The European Union will soon be able to co-ordinate scrutiny of investments from third countries – meaning, non-EU countries – in strategic sectors to check that they do not threaten security or public order, a statement by the Council of the EU said.
The Council Presidency reached on November 20 a provisional agreement with European Parliament representatives on an EU framework for screening foreign direct investments (FDIs). The agreement will now be submitted for political endorsement by EU ambassadors.
“The EU is the number one destination for FDIs and is a very open market,” the statement said.
“However, in recent years there has been a surge in investments relating to critical EU assets which are not the result of normal market forces.”
For example, opaque state-owned enterprises or private firms with close government links have been buying EU firms using cutting-edge or dual use technologies (such as artificial intelligence, robotics or nanotechnologies) and strategic infrastructure assets which could have a potential impact on the EU’s security or public order.

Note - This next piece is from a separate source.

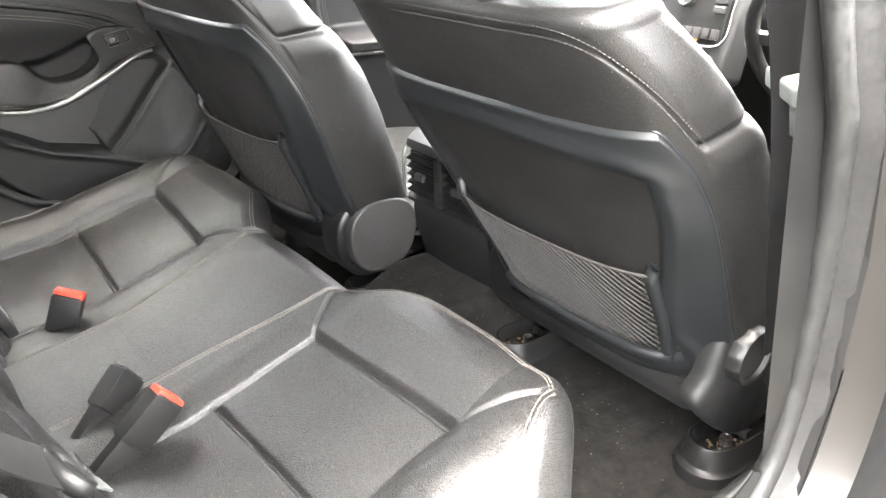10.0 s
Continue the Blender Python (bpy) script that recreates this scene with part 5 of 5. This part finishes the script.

Currently, fewer than half of EU member states have legislation in place that allows them to review FDIs, the statement said.

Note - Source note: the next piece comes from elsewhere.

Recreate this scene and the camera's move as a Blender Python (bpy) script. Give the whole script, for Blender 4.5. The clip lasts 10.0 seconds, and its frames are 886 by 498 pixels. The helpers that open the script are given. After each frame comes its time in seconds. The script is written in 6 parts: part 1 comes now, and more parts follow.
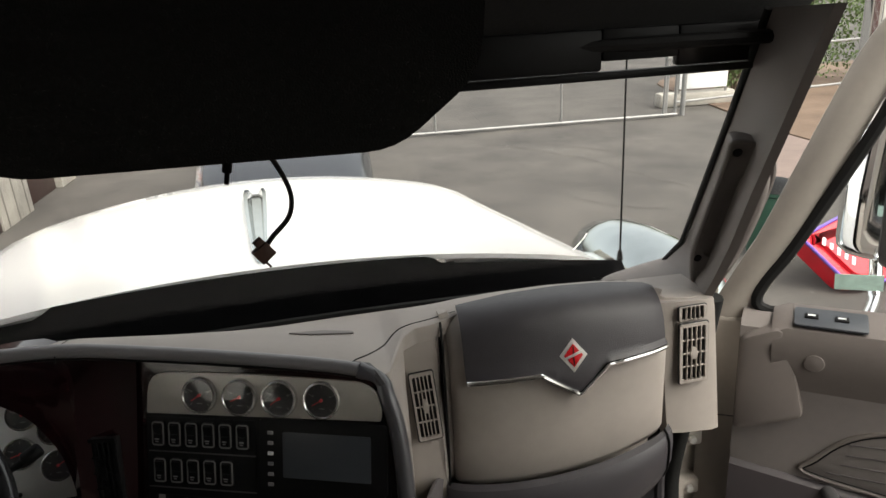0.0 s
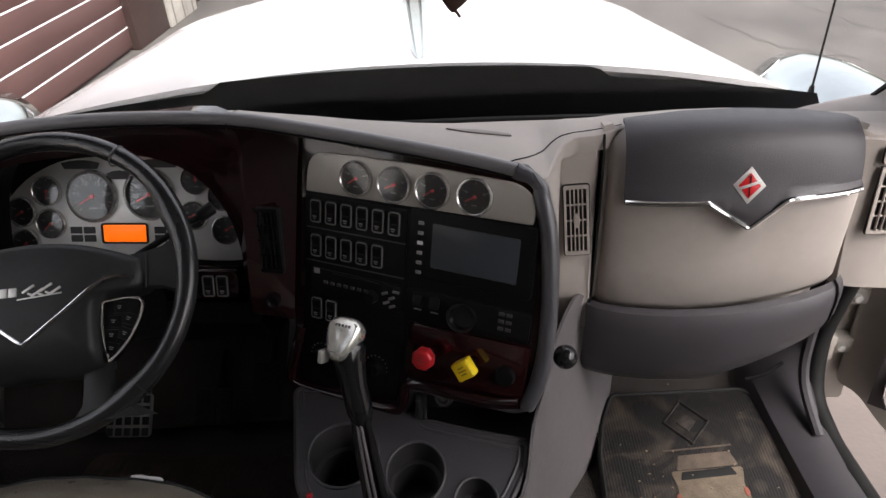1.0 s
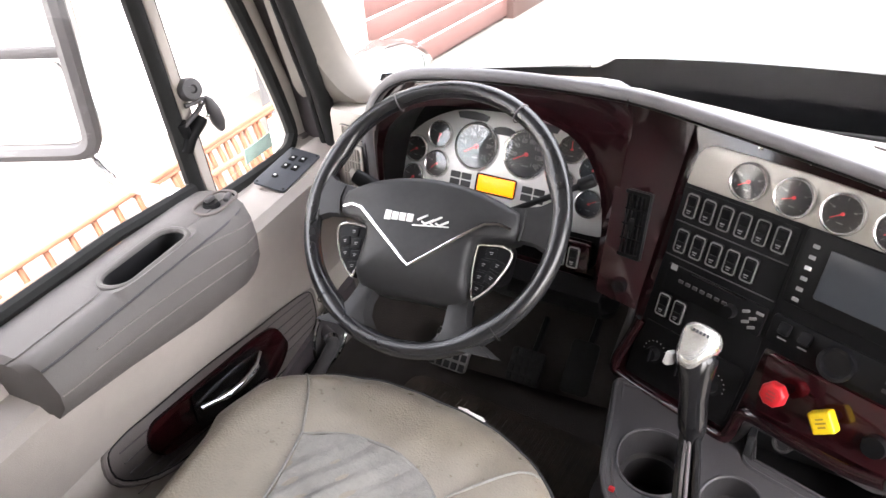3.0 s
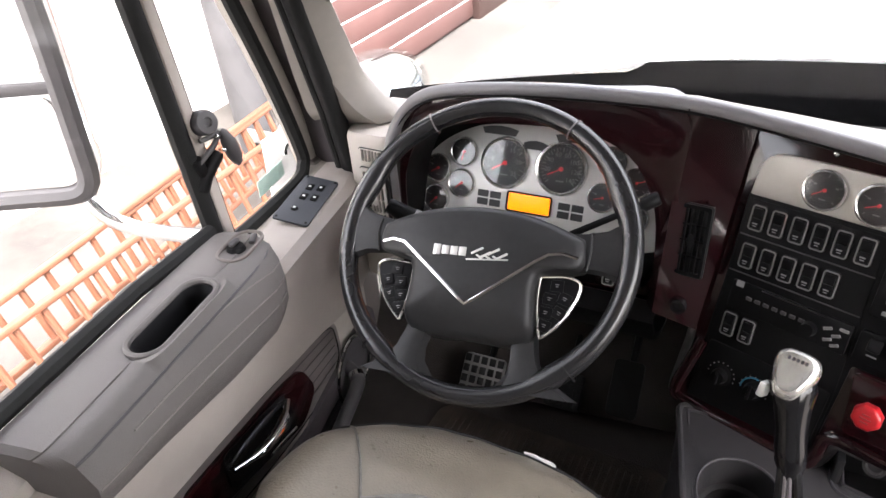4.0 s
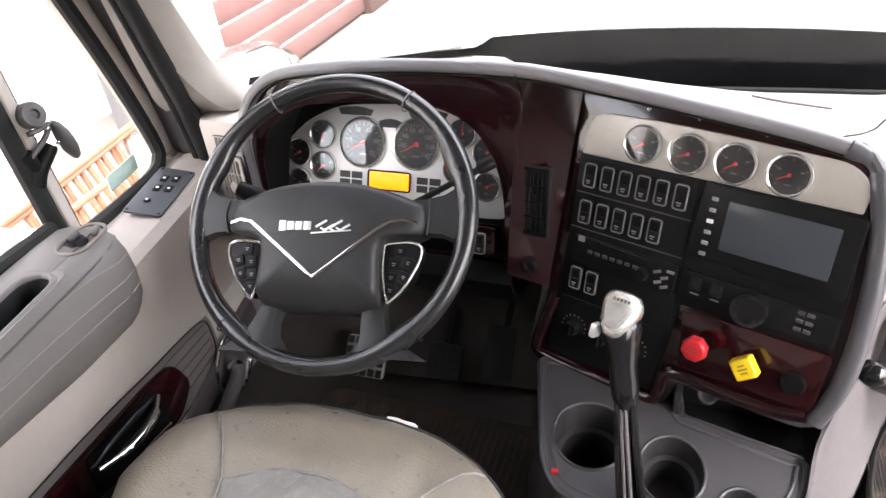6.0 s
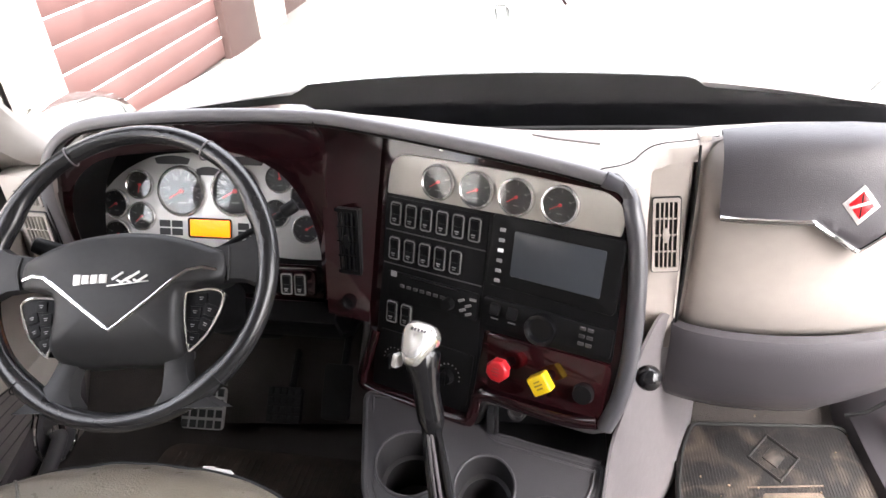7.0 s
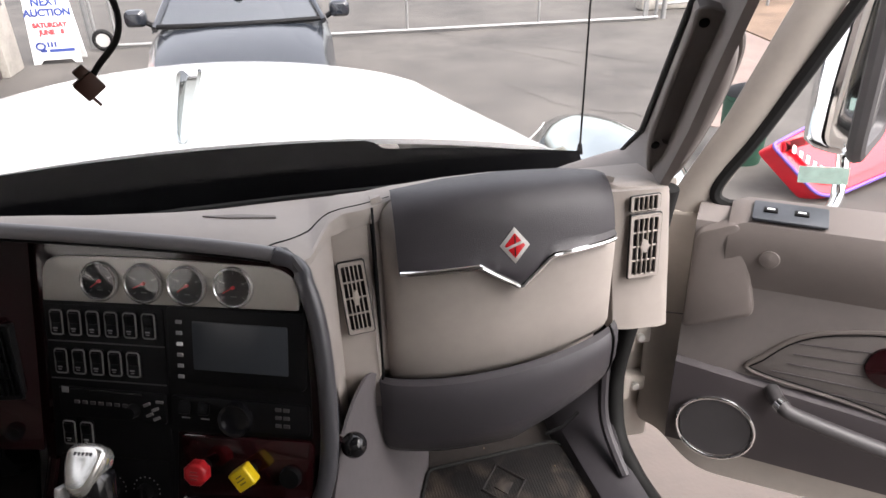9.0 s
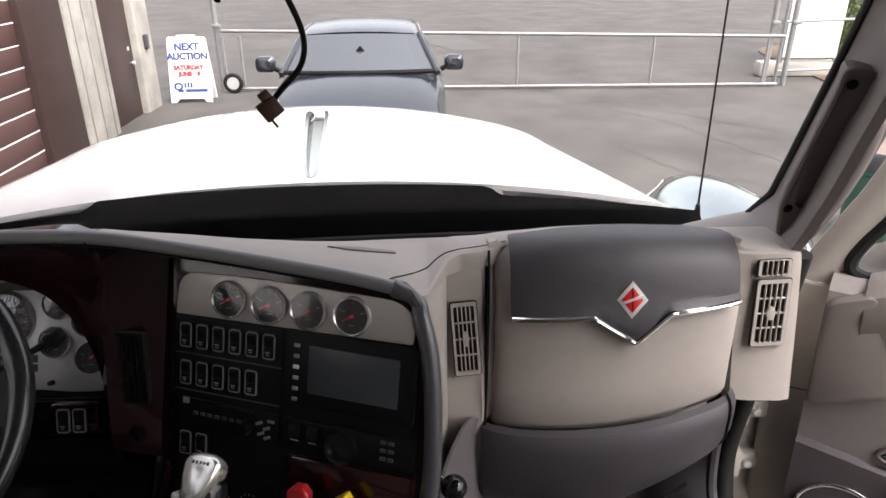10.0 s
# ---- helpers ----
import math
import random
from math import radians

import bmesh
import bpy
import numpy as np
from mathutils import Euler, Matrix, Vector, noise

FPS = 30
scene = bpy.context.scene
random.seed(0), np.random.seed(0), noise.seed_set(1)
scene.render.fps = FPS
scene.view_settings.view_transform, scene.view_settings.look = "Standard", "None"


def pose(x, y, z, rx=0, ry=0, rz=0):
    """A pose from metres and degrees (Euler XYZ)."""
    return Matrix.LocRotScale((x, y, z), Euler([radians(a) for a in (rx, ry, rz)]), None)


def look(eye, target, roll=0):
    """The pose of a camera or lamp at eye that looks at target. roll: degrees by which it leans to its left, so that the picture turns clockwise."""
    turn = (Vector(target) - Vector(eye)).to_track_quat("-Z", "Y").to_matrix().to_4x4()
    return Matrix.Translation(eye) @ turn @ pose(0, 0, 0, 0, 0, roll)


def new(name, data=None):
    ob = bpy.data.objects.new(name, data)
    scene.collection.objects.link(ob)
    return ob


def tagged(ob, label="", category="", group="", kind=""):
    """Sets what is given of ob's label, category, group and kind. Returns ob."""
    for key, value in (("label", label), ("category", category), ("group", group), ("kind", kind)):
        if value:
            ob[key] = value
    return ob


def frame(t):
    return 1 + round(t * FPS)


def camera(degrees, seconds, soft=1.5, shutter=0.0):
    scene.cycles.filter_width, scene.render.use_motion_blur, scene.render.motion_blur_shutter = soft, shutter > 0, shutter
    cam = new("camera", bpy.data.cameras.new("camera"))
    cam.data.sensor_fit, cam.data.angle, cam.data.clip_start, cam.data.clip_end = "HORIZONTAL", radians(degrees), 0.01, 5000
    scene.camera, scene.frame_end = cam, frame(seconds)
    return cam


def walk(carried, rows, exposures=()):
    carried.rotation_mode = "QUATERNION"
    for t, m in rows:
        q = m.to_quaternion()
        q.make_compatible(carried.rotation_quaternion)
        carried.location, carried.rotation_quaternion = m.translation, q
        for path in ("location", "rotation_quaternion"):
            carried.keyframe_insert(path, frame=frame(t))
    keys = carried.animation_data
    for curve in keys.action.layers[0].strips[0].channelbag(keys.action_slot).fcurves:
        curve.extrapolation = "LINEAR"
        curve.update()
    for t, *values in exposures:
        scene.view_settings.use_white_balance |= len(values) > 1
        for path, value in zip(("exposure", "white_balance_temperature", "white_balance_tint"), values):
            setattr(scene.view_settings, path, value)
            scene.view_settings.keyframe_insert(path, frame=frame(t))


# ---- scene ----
cam = camera(66.4, 10.0)
PATH = [
    (0, (0.151, 0.074, 2.714), (0.432, 1.921, 2.002), -2.8),
    (0.5, (0.117, 0.085, 2.674), (0.140, 1.852, 1.737), -3.2),
    (1, (0.104, 0.100, 2.642), (-0.024, 1.748, 1.516), -2.4),
    (1.5, (0.109, 0.108, 2.627), (-0.194, 1.668, 1.413), -3.0),
    (2, (0.101, 0.101, 2.616), (-0.395, 1.634, 1.432), -2.6),
    (2.5, (0.084, 0.084, 2.618), (-0.739, 1.545, 1.527), -2.9),
    (2.7, (0.055, 0.080, 2.633), (-0.886, 1.450, 1.520), -4.0),
    (3.8, (-0.152, 0.114, 2.624), (-1.040, 1.510, 1.499), -6.9),
    (4, (-0.171, 0.115, 2.630), (-1.032, 1.528, 1.507), -6.5),
    (4.5, (-0.195, 0.122, 2.636), (-0.990, 1.598, 1.547), -4.3),
    (5, (-0.204, 0.138, 2.628), (-0.948, 1.621, 1.510), -3.7),
    (5.5, (-0.156, 0.132, 2.609), (-0.825, 1.602, 1.430), -4.0),
    (5.7, (-0.114, 0.123, 2.601), (-0.785, 1.600, 1.431), -5.7),
    (6.8, (0.067, 0.113, 2.612), (-0.379, 1.730, 1.523), -4.6),
    (7, (0.085, 0.115, 2.616), (-0.250, 1.764, 1.534), -3.5),
    (7.5, (0.124, 0.118, 2.620), (-0.064, 1.788, 1.535), -3.1),
    (8, (0.166, 0.131, 2.614), (0.191, 1.829, 1.557), -1.4),
    (8.5, (0.208, 0.134, 2.624), (0.406, 1.863, 1.639), -1.6),
    (9, (0.233, 0.144, 2.628), (0.561, 1.866, 1.666), -0.9),
    (9.5, (0.229, 0.143, 2.631), (0.506, 1.916, 1.749), -1.4),
    (10, (0.190, 0.140, 2.617), (0.260, 1.961, 1.794), -0.1),
]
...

On the basis of the rules agreed on November 20, EU countries will retain the power to review and potentially block foreign direct investment on security and public order grounds.

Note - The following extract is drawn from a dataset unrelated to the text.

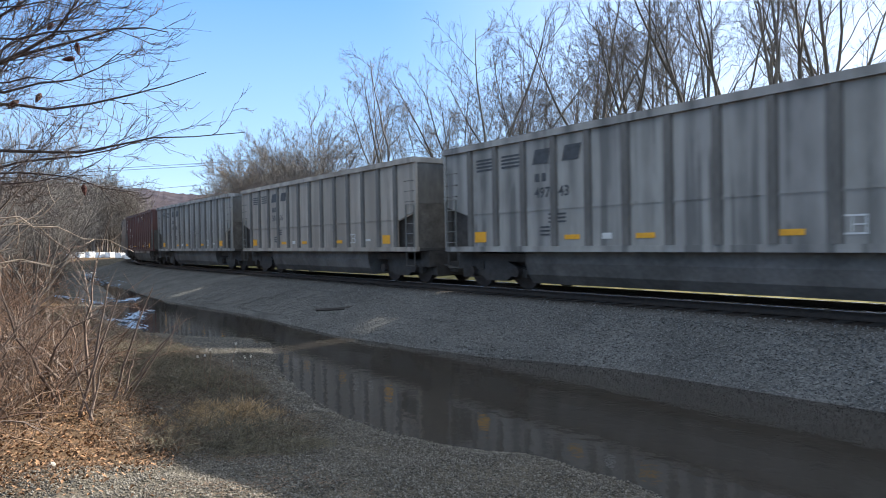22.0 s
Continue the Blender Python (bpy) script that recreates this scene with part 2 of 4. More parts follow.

In the same way, they will not be required to adopt or maintain a screening mechanism.
However, existing and new mechanisms will have to meet a number of EU-wide characteristics, such as the respect of the non-discrimination principle, the protection of confidential information, the right to judicial redress against national authorities’ decisions or clearly defined applicable procedural rules.
The regulation will enable the European Commission to issue advisory opinions to the member states where it considers that an investment, whether planned or completed, would be likely to affect security or public order in one or more member state.
The text also foresees a co-operation mechanism between EU countries and the Commission.
Member states will need to inform each other and the Commission of any foreign direct investment that is undergoing screening by their national authority.
On request, they will also need to make available certain information, such as the ownership structure of the foreign investor and the financing of the investment, the statement said.